## [Job]
Return each line of the data below exactly, omitting any pictures.

## [Dataset extract]
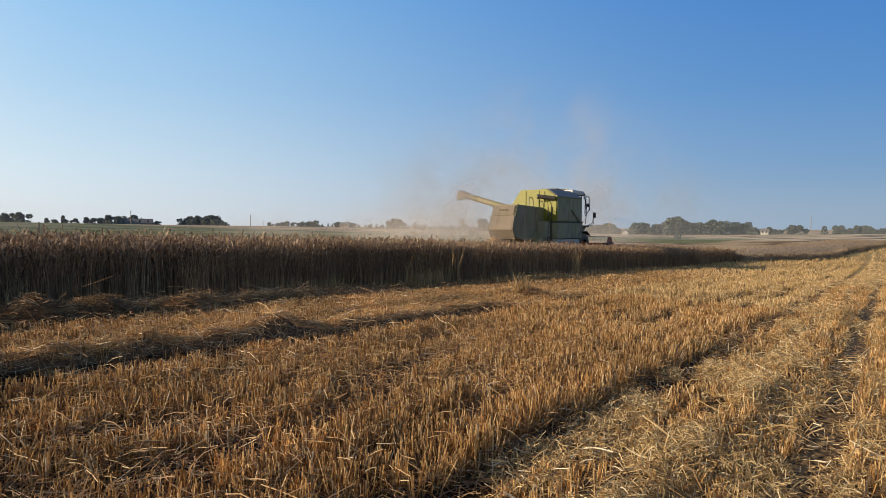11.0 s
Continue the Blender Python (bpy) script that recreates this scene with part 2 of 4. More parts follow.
def dust_material():
    """Thin drifting dust: lit grains over clear air, thinning out to nothing at the rim of each veil."""
    m, n, l = nodes_of("chaff_dust")
    out = n["Material Output"]
    uv = n.new("ShaderNodeUVMap")
    sub = n.new("ShaderNodeVectorMath")
    sub.operation = "SUBTRACT"
    sub.inputs[1].default_value = (0.5, 0.5, 0)
    l.new(uv.outputs[0], sub.inputs[0])
    ln = n.new("ShaderNodeVectorMath")
    ln.operation = "LENGTH"
    l.new(sub.outputs[0], ln.inputs[0])
    fall = n.new("ShaderNodeMapRange")
    fall.interpolation_type = "SMOOTHERSTEP"
    fall.inputs[1].default_value, fall.inputs[2].default_value, fall.inputs[3].default_value, fall.inputs[4].default_value = 0.02, 0.5, 1.0, 0.0
    l.new(ln.outputs["Value"], fall.inputs[0])
    g, t = n.new("ShaderNodeNewGeometry"), n.new("ShaderNodeTexNoise")
    t.inputs["Scale"].default_value, t.inputs["Detail"].default_value = 0.4, 2.5
    l.new(g.outputs["Position"], t.inputs["Vector"])
    billow = n.new("ShaderNodeMapRange")
    billow.interpolation_type = "SMOOTHSTEP"
    billow.inputs[1].default_value, billow.inputs[2].default_value, billow.inputs[3].default_value, billow.inputs[4].default_value = 0.3, 0.7, 0.06, 0.38
    l.new(t.outputs["Fac"], billow.inputs[0])
    mul = n.new("ShaderNodeMath")
    mul.operation = "MULTIPLY"
    l.new(fall.outputs[0], mul.inputs[0])
    l.new(billow.outputs[0], mul.inputs[1])
    clear, d, tr, lit, mix = n.new("ShaderNodeBsdfTransparent"), n.new("ShaderNodeBsdfDiffuse"), n.new("ShaderNodeBsdfTranslucent"), n.new("ShaderNodeMixShader"), n.new("ShaderNodeMixShader")
    d.inputs["Color"].default_value = tr.inputs["Color"].default_value = (0.80, 0.72, 0.63, 1)
    lit.inputs[0].default_value = 0.4
    l.new(d.outputs[0], lit.inputs[1])
    l.new(tr.outputs[0], lit.inputs[2])
    l.new(mul.outputs[0], mix.inputs[0])
    l.new(clear.outputs[0], mix.inputs[1])
    l.new(lit.outputs[0], mix.inputs[2])
    l.new(mix.outputs[0], out.inputs["Surface"])
    return m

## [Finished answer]
11.0 s
Continue the Blender Python (bpy) script that recreates this scene with part 2 of 4. More parts follow.
def dust_material():
    """Thin drifting dust: lit grains over clear air, thinning out to nothing at the rim of each veil."""
    m, n, l = nodes_of("chaff_dust")
    out = n["Material Output"]
    uv = n.new("ShaderNodeUVMap")
    sub = n.new("ShaderNodeVectorMath")
    sub.operation = "SUBTRACT"
    sub.inputs[1].default_value = (0.5, 0.5, 0)
    l.new(uv.outputs[0], sub.inputs[0])
    ln = n.new("ShaderNodeVectorMath")
    ln.operation = "LENGTH"
    l.new(sub.outputs[0], ln.inputs[0])
    fall = n.new("ShaderNodeMapRange")
    fall.interpolation_type = "SMOOTHERSTEP"
    fall.inputs[1].default_value, fall.inputs[2].default_value, fall.inputs[3].default_value, fall.inputs[4].default_value = 0.02, 0.5, 1.0, 0.0
    l.new(ln.outputs["Value"], fall.inputs[0])
    g, t = n.new("ShaderNodeNewGeometry"), n.new("ShaderNodeTexNoise")
    t.inputs["Scale"].default_value, t.inputs["Detail"].default_value = 0.4, 2.5
    l.new(g.outputs["Position"], t.inputs["Vector"])
    billow = n.new("ShaderNodeMapRange")
    billow.interpolation_type = "SMOOTHSTEP"
    billow.inputs[1].default_value, billow.inputs[2].default_value, billow.inputs[3].default_value, billow.inputs[4].default_value = 0.3, 0.7, 0.06, 0.38
    l.new(t.outputs["Fac"], billow.inputs[0])
    mul = n.new("ShaderNodeMath")
    mul.operation = "MULTIPLY"
    l.new(fall.outputs[0], mul.inputs[0])
    l.new(billow.outputs[0], mul.inputs[1])
    clear, d, tr, lit, mix = n.new("ShaderNodeBsdfTransparent"), n.new("ShaderNodeBsdfDiffuse"), n.new("ShaderNodeBsdfTranslucent"), n.new("ShaderNodeMixShader"), n.new("ShaderNodeMixShader")
    d.inputs["Color"].default_value = tr.inputs["Color"].default_value = (0.80, 0.72, 0.63, 1)
    lit.inputs[0].default_value = 0.4
    l.new(d.outputs[0], lit.inputs[1])
    l.new(tr.outputs[0], lit.inputs[2])
    l.new(mul.outputs[0], mix.inputs[0])
    l.new(clear.outputs[0], mix.inputs[1])
    l.new(lit.outputs[0], mix.inputs[2])
    l.new(mix.outputs[0], out.inputs["Surface"])
    return m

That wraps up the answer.